You’re scared that if you pick something, it won’t bring you that fulfillment you’re looking for — and then you’ll be right back where you started. Being “twenty-something” now is scary – fighting millions of other graduates for your first job, struggling to raise a mortgage deposit, and finding time to juggle all your relationships. Sometimes even the slightest realization of failing at one thing means you’ll continue failing and ruin your life in some irreversible way.

This might be the biggest sign of all that you’re starting to contemplate your quarter-life milestone: You can’t stop thinking about how this isn’t exactly where you pictured you’d be at 23, 25, or 30. Maybe you don’t have a significant other. Maybe you’re not exactly in your dream job. Sure, you were never a “white-picket fence” person, but you thought you’d at least have SOME of your act together by now. Instead, you have pizzahut.com bookmarked on your browser and a halfhearted OkCupid habit. Look at your parents. They had kids (you) already! They had a house!

Paul Angone, author of 101 Secrets for your Twenties, defines this as “our compulsion to constantly compare ourselves with others, producing unwanted thoughts and feelings that drive us into depression, consumption, anxiety, and all-around discontent.” In other words, we waste far too much time clicking through select Facebook albums, telling ourselves that everyone “has it better,” instead of celebrating our own accomplishments and trying to figure out where we are going next and how we plan to get there.

It’s more of a transition than a full blown crisis. You should probably be more concerned if you’re not having an inner debate filled with “I have no idea what I’m doing” or “What now?” Let go of your expectations of what adulthood should be. It doesn’t matter if your parents married at 22 or if your friend is running a successful start-up; putting too much stress on preconceived ideas of what your life should be like right now is a surefire way to tank all of your optimism and hopes. Life is too short to daydream it away wishing you had someone else’s. Stop comparing the beginning of your journey to someone who is in the middle of theirs. Comparing will make you second guess all of your decisions.

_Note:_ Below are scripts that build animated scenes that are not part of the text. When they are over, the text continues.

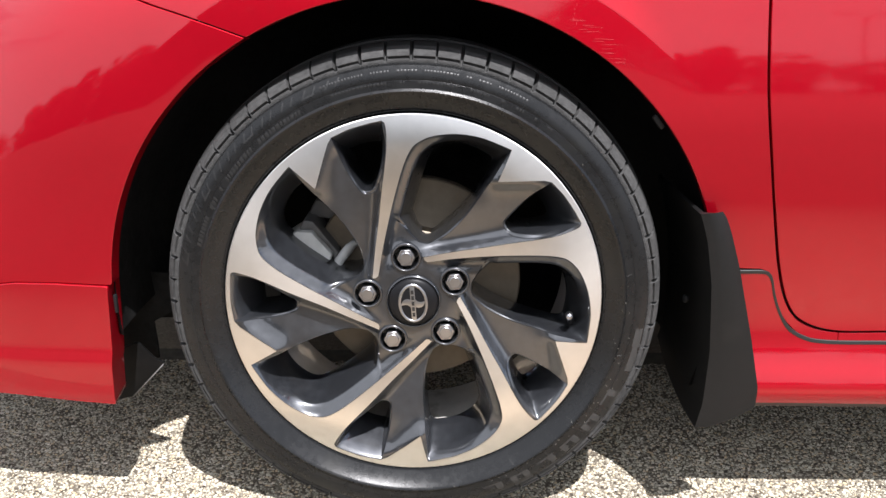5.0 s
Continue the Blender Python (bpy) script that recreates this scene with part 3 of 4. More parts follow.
part("badge_bar", box(0.0058, 0.0014, 0.044, (0, 0.0034, 0), 0.0005), CHROME, wheel, m=pose(0, 0, 0, 0, -4, 0))
for k in range(5):
    part("badge_mark", box(0.0034, 0.0006, 0.0052, (0, 0.0026, -0.0145 + 0.0073 * k), 0.0002), SEALGREY, wheel, m=pose(0, 0, 0, 0, -4, 0))
for sgn in (-1, 1):
    fin = [tuple(p) for p in np.vstack([curve([(0.0030, 0.0052), (0.0060, 0.0022), (0.0105, 0.0012), (0.0158, 0.0026)], 5), curve([(0.0158, 0.0026), (0.0120, -0.0040), (0.0075, -0.0058), (0.0030, -0.0050)], 5)[1:]])]
    part("badge_fin", prism([(sgn * u, sgn * v) for u, v in fin], 0.0014, (0, 0.0028, 0), 0.0003), CHROME, wheel, m=pose(0, 0, 0, 0, -4, 0))
va_ = radians(PHASE - 62.7)
stem = part("valve_stem", tube([(0.196 * math.cos(va_), 0.020, 0.196 * math.sin(va_)), (0.205 * math.cos(va_) - 0.004, 0.034, 0.205 * math.sin(va_) - 0.012)], [0.0048, 0.0044], 12), CAPBLACK, wheel, "black valve stem")
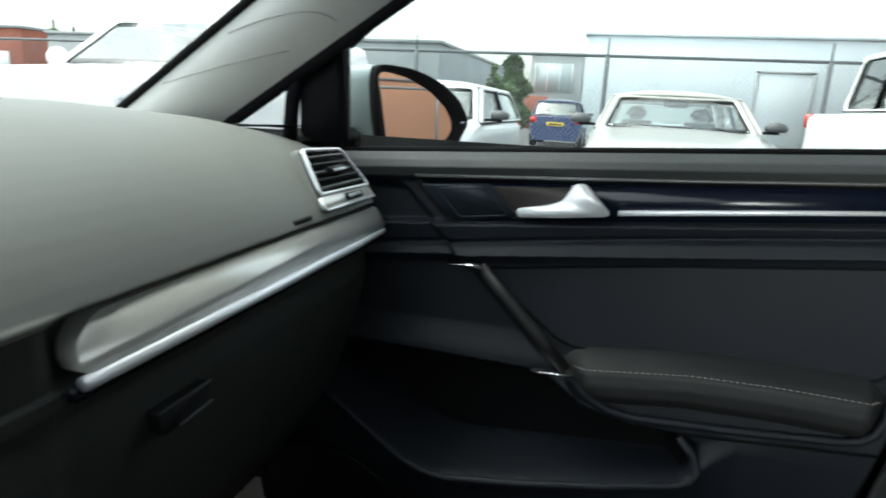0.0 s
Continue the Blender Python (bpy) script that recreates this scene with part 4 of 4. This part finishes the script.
def car(name, at, turn, L, W, H, paint, label, belt_z=0.92, hood=1.15, cowl=0.0, tail=0.0, slope=0.55, boxy=0.0, bed=0.0, closed=False):
    """A parked car: forward is +x. hood: length of the bonnet; slope: rake of the windscreen; bed: length of an open load bed."""
    c = thing(name, label=label, category="car", group="parked cars")
    w = W / 2
    x_front, x_rear = L / 2, -L / 2
    xw = x_front - hood
    xr = x_rear + bed + tail

    def top(x):
        if x > xw:
            k = (x - xw) / hood
            return belt_z + 0.02 - (0.14 if not boxy else 0.10) * k - 0.10 * max(0, k - 0.85) / 0.15
        if x < xr:
            return belt_z - (0.02 if bed else 0.04 * (xr - x) / max(0.05, tail))
        return belt_z

    def body(u, v):
        x = x_rear + L * u
        nose = 1 - 0.10 * max(0, (abs(2 * u - 1) - 0.80) / 0.20) ** 2
        ww, t = w * nose, top(x)
        sec = [(-0.86, 0.22), (-0.97, 0.40), (-1.0, 0.62), (-0.975, t - 0.07), (-0.90, t), (-0.45, t + 0.025), (0, t + 0.03), (0.45, t + 0.025), (0.90, t), (0.975, t - 0.07), (1.0, 0.62), (0.97, 0.40), (0.86, 0.22)]
        k = v * (len(sec) - 1)
        i = min(int(k), len(sec) - 2)
        f = k - i
        dip = -0.45 if (bed and x_rear + 0.06 < x < xr - 0.05 and 0.36 < v < 0.64) else 0
        return (x, ww * (sec[i][0] + (sec[i + 1][0] - sec[i][0]) * f), sec[i][1] + (sec[i + 1][1] - sec[i][1]) * f + dip)

    patch("body", body, 60, 36, paint, c)
    for e in (0, 1):
        bmf = bmesh.new()
        bmf.faces.new([bmf.verts.new(body(e, j / 36)) for j in range(37)])
        part("bumper", bmf, paint, c)
    wb, wr = w * 0.91, w * (0.74 if not boxy else 0.82)
    zr = H
    rake, rrake = slope * (H - belt_z) * 1.6, (0.5 if not boxy else 0.16) * (H - belt_z) * 1.4
    F0, F1, R1, R0 = (xw, belt_z + 0.01), (xw - rake, zr - 0.05), (xr + rrake, zr - 0.05), (xr, belt_z)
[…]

Think about what you really love doing, what gives you the chance to hold responsibility and achieve meaningful goals. What gets you up in the morning? Consider things you are willing to do for the rest of your life for free. That is how you pin point your purpose. There are plenty of success stories that prove age is not a road map to your success. Stan Lee, creator of The Fantastic Four, did so after his 39th birthday and Vera Wang was a figure skater and journalist before taking her chances into the fashion industry at age 40.

Try to embark on your own personal journey of self discovery and definitely take risks. There is no better time than now to give your all into yourself. This may prove to be a more productive way to measure your life, and solidify a more satisfying and purposeful future. Focus on your path, your dreams, and your goals.